Но на сей раз больше, чем поденщина, Фолкнера угнетало другое.
Вот еще одно письмо этого времени -- в продолжение прежних.
"Война -- плохое время для писания, -- и вот почему. Пещерные инстинкты, которые человек, как ему показалось, вытеснил и тем самым облагородился, -вылезли наружу, нашли место, заняли, по существу, все пространство -- и в жизни, и в литературе. Что-то должно уступить дорогу; пусть это будет литература, искусство, так случалось раньше, будет случаться и впредь. Только жаль, что мне приходится жить в такое время. Я еще слишком молод, чтобы не волновала меня старая, но еще соблазнительная проститутка -военный горн, но уже слишком стар, чтобы откликнуться на его звук, и соответственно слишком стар, чтобы писать, проводить оставшийся мне срок в ожидании труб и вспышек славы, заслуживающих описания".
Очень характерное для Фолкнера состояние духа. Что делать? В сорок шесть лет уже не повоюешь, и, конечно, все фронтовые прожекты не осуществились. Он, правда, утверждал в одном из писем, что просил сенатора от своего штата поддержать ходатайство о зачислении в военно-воздушные силы; но это скорее всего выдумка: никаких следов в архивах не сохранилось.
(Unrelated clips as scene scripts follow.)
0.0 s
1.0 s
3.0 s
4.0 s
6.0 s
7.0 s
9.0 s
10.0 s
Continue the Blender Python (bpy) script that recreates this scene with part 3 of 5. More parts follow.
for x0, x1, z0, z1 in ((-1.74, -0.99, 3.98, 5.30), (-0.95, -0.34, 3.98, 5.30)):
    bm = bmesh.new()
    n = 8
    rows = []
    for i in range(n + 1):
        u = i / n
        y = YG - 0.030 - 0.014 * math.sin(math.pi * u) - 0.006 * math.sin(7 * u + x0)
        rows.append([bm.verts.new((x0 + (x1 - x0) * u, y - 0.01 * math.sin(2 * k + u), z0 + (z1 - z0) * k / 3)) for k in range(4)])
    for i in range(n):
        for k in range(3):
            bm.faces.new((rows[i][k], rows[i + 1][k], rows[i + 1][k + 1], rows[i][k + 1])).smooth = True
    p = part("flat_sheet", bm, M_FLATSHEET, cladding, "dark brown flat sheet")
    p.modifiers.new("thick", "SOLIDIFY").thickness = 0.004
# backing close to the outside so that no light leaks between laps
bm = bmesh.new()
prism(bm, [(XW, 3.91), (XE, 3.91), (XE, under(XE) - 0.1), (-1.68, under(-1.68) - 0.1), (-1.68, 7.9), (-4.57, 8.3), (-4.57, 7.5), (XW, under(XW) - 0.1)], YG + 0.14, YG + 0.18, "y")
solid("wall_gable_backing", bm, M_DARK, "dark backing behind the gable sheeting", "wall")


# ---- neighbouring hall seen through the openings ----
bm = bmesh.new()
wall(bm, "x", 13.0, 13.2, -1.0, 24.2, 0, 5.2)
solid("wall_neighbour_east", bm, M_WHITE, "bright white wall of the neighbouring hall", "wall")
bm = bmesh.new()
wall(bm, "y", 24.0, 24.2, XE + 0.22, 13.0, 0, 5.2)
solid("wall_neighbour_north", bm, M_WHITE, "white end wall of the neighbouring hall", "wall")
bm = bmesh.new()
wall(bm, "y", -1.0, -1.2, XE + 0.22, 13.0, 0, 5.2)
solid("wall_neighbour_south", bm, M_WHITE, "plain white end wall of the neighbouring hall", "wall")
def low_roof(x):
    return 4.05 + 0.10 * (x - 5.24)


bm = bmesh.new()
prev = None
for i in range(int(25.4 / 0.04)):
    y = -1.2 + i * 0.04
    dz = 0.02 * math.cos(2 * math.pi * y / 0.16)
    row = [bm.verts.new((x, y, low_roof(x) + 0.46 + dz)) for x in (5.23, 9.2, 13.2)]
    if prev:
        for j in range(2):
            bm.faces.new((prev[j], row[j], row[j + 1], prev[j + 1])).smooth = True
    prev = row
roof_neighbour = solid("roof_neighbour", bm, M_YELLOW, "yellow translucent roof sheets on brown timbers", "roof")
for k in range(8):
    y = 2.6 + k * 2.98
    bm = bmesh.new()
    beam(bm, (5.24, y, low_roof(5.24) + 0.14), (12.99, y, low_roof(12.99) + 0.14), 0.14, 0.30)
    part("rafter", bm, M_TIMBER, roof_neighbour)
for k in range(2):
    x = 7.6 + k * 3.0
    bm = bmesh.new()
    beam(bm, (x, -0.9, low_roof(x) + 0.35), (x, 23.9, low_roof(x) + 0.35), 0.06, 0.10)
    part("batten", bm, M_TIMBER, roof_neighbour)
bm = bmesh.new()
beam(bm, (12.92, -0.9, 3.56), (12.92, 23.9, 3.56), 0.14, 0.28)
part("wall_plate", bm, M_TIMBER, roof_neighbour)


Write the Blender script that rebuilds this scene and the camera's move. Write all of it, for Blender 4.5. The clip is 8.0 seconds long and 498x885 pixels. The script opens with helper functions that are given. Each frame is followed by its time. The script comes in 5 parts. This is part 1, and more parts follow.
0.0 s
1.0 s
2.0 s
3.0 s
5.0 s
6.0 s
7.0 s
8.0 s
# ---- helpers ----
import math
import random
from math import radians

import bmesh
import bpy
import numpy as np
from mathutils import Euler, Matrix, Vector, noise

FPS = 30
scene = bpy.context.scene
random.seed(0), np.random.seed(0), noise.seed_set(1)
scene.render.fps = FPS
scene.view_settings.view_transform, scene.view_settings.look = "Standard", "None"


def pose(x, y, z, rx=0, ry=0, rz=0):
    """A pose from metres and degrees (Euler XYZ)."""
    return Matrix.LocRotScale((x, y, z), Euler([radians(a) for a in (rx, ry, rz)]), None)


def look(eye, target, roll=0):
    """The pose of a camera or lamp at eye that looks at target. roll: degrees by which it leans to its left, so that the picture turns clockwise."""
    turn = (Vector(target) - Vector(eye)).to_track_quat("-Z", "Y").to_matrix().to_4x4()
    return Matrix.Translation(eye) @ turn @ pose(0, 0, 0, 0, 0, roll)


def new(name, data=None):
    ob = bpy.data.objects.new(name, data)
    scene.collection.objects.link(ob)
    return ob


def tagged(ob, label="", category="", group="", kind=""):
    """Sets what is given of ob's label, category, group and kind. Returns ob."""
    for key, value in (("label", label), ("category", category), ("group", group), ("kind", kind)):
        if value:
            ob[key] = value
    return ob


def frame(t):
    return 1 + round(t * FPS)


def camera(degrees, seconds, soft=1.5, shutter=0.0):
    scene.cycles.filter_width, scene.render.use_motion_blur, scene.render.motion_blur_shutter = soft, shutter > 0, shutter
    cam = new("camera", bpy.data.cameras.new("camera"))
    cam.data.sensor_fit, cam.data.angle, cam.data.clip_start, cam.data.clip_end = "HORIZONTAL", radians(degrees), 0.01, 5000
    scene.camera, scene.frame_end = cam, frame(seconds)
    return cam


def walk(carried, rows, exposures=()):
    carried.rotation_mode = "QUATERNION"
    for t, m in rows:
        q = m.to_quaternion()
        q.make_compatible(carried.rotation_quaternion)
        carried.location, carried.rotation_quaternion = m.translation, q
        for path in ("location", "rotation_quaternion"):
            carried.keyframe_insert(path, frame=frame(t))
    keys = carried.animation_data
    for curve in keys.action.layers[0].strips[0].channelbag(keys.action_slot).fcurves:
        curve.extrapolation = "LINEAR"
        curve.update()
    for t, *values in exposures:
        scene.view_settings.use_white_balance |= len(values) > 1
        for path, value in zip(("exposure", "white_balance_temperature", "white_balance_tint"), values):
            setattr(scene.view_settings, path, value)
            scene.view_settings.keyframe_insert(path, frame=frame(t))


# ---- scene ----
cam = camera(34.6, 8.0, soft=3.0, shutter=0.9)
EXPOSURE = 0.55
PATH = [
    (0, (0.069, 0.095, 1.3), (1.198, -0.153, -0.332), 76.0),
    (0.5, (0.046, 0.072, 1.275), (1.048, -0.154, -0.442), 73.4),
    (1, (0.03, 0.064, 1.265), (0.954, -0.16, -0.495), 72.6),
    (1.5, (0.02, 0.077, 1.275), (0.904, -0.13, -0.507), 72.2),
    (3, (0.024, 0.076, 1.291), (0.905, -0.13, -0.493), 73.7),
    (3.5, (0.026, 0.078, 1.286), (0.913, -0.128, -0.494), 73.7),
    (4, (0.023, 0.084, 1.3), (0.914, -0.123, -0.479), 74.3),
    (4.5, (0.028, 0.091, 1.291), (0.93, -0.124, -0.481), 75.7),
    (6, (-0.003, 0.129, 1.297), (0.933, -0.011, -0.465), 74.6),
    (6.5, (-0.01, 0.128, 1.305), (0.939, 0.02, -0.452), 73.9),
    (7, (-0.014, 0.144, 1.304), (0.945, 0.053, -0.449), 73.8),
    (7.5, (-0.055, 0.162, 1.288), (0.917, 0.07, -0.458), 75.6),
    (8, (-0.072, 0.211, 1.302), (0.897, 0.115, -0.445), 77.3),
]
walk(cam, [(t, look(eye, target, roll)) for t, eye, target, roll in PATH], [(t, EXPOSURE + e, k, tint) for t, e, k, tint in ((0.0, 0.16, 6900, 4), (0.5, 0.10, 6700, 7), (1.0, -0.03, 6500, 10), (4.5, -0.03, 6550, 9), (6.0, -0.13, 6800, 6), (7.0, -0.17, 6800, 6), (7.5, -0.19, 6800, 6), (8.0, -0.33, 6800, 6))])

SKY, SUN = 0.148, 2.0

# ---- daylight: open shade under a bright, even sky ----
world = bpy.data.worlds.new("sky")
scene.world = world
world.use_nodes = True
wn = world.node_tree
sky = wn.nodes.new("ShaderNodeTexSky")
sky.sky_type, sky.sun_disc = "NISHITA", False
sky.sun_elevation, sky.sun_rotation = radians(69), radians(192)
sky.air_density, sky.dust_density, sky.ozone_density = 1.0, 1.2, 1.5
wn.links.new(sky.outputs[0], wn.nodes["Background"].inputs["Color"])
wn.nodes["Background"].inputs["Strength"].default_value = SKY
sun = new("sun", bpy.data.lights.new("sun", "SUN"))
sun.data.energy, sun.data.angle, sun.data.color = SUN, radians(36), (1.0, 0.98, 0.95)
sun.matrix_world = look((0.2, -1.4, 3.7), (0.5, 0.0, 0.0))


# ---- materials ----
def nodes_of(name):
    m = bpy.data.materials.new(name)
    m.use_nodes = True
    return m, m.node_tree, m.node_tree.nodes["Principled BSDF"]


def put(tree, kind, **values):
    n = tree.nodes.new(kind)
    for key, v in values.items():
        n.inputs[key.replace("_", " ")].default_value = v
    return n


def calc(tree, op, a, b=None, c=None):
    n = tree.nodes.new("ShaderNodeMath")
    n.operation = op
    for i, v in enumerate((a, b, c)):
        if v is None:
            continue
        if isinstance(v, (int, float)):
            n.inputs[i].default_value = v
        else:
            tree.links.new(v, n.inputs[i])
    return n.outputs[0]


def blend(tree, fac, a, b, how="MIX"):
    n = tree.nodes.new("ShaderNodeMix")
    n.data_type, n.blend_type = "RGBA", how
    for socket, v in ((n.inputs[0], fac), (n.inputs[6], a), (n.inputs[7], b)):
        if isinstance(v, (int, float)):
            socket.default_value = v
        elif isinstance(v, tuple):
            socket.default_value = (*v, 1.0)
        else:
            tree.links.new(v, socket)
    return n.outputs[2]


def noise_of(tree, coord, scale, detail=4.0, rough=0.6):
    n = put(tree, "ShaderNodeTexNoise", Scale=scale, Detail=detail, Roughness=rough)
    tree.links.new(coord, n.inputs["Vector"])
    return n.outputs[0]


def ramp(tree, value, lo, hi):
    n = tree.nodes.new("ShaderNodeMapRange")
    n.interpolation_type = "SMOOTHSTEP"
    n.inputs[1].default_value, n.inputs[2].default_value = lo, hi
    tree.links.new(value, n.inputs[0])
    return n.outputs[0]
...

В 1942 году Фолкнер писал из Голливуда своему пасынку Малкольму Франклину: "Я думаю, ты прав, собираясь на военную службу. Они, конечно, и так бы тебя призвали, но не в этом дело. Ты больше пригоден к солдатской службе, чем думаешь, даже если особой склонности к ней не питаешь. Да и не будет у тебя ее никогда, ибо, чтобы стать хорошим солдатом, нужно не только уметь, но и хотеть подчиняться: нужно иметь готовность компенсировать провалы логики в поведении тех, кто заставляет тебя отказаться от внутренней независимости. И еще я боюсь, что та же самая старая гниль поднимается из этой войны, как поднималась она из прежних. Возьми хоть речь Черчилля о том, что он не хочет председательствовать при разделе Британской империи. И все-таки это самое значительное событие, которое выпало тебе в жизни. Все твои сверстники пройдут через войну, и ты будешь раскаиваться, если не окажешься среди них. Во всем этом есть что-то от духа и плоти старых пещерных времен. Есть, есть, и странно, как это люди, даже самые образованные, ищут этого публичного свидетельства своей мужественности: своей отваги и спрсобности выдюжить, своей готовности пожертвовать жизнью за землю предков. Я не хочу идти. Ни один человек в своем уме не любит войну. Но когда смогу -- пойду, может, для того хотя бы, чтоб доказать себе, что я, как и другие, способен (конечно, учитывая физические ограничения, налагаемые возрастом) защитить ту жизнь, которую выбрал я или мои близкие".